▶ [Stated task]:
Everything from the line with "Continue the Blender" through the line with "2.388, 2.074), (EAST" should be repeated exactly, both of those lines included, and nothing else.

▶ [Data segment]:
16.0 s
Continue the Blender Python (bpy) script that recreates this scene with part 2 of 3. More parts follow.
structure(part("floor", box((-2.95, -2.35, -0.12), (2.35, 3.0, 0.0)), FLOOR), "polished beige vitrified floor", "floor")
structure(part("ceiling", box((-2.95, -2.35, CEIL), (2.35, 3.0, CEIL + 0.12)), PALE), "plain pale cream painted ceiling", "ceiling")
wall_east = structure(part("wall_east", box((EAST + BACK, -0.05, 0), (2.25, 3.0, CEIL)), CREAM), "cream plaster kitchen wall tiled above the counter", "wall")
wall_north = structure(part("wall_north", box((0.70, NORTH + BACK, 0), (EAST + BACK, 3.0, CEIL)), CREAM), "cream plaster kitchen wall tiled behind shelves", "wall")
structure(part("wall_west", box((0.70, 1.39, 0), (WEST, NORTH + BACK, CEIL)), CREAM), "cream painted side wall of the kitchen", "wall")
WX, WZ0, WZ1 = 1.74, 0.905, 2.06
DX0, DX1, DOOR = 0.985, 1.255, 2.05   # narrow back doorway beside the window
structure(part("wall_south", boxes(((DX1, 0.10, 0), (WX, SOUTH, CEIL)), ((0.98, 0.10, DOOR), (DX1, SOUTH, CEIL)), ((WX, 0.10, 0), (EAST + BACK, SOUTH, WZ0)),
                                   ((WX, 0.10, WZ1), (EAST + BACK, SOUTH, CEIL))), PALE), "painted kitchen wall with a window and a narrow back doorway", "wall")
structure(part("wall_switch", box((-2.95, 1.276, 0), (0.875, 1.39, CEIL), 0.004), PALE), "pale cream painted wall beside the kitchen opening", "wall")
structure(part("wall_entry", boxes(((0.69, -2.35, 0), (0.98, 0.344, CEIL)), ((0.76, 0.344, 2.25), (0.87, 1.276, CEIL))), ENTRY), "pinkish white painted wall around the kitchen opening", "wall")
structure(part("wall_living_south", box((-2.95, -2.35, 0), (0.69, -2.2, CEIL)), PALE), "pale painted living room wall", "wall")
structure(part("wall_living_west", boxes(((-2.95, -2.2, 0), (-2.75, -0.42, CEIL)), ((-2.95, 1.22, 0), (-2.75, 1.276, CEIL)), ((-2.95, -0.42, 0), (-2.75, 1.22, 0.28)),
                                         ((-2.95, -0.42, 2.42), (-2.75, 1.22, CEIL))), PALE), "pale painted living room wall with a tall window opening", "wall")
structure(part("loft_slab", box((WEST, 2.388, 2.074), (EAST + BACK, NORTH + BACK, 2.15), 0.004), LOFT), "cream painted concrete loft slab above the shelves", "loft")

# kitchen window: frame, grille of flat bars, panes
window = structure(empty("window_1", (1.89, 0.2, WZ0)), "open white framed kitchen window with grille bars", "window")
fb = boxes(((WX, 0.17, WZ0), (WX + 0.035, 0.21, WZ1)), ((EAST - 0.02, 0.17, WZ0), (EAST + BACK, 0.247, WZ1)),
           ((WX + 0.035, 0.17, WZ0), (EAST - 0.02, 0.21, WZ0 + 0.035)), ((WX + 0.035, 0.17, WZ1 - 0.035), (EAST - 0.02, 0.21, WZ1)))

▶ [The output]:
Continue the Blender Python (bpy) script that recreates this scene with part 2 of 3. More parts follow.
structure(part("floor", box((-2.95, -2.35, -0.12), (2.35, 3.0, 0.0)), FLOOR), "polished beige vitrified floor", "floor")
structure(part("ceiling", box((-2.95, -2.35, CEIL), (2.35, 3.0, CEIL + 0.12)), PALE), "plain pale cream painted ceiling", "ceiling")
wall_east = structure(part("wall_east", box((EAST + BACK, -0.05, 0), (2.25, 3.0, CEIL)), CREAM), "cream plaster kitchen wall tiled above the counter", "wall")
wall_north = structure(part("wall_north", box((0.70, NORTH + BACK, 0), (EAST + BACK, 3.0, CEIL)), CREAM), "cream plaster kitchen wall tiled behind shelves", "wall")
structure(part("wall_west", box((0.70, 1.39, 0), (WEST, NORTH + BACK, CEIL)), CREAM), "cream painted side wall of the kitchen", "wall")
WX, WZ0, WZ1 = 1.74, 0.905, 2.06
DX0, DX1, DOOR = 0.985, 1.255, 2.05   # narrow back doorway beside the window
structure(part("wall_south", boxes(((DX1, 0.10, 0), (WX, SOUTH, CEIL)), ((0.98, 0.10, DOOR), (DX1, SOUTH, CEIL)), ((WX, 0.10, 0), (EAST + BACK, SOUTH, WZ0)),
                                   ((WX, 0.10, WZ1), (EAST + BACK, SOUTH, CEIL))), PALE), "painted kitchen wall with a window and a narrow back doorway", "wall")
structure(part("wall_switch", box((-2.95, 1.276, 0), (0.875, 1.39, CEIL), 0.004), PALE), "pale cream painted wall beside the kitchen opening", "wall")
structure(part("wall_entry", boxes(((0.69, -2.35, 0), (0.98, 0.344, CEIL)), ((0.76, 0.344, 2.25), (0.87, 1.276, CEIL))), ENTRY), "pinkish white painted wall around the kitchen opening", "wall")
structure(part("wall_living_south", box((-2.95, -2.35, 0), (0.69, -2.2, CEIL)), PALE), "pale painted living room wall", "wall")
structure(part("wall_living_west", boxes(((-2.95, -2.2, 0), (-2.75, -0.42, CEIL)), ((-2.95, 1.22, 0), (-2.75, 1.276, CEIL)), ((-2.95, -0.42, 0), (-2.75, 1.22, 0.28)),
                                         ((-2.95, -0.42, 2.42), (-2.75, 1.22, CEIL))), PALE), "pale painted living room wall with a tall window opening", "wall")
structure(part("loft_slab", box((WEST, 2.388, 2.074), (EAST + BACK, NORTH + BACK, 2.15), 0.004), LOFT), "cream painted concrete loft slab above the shelves", "loft")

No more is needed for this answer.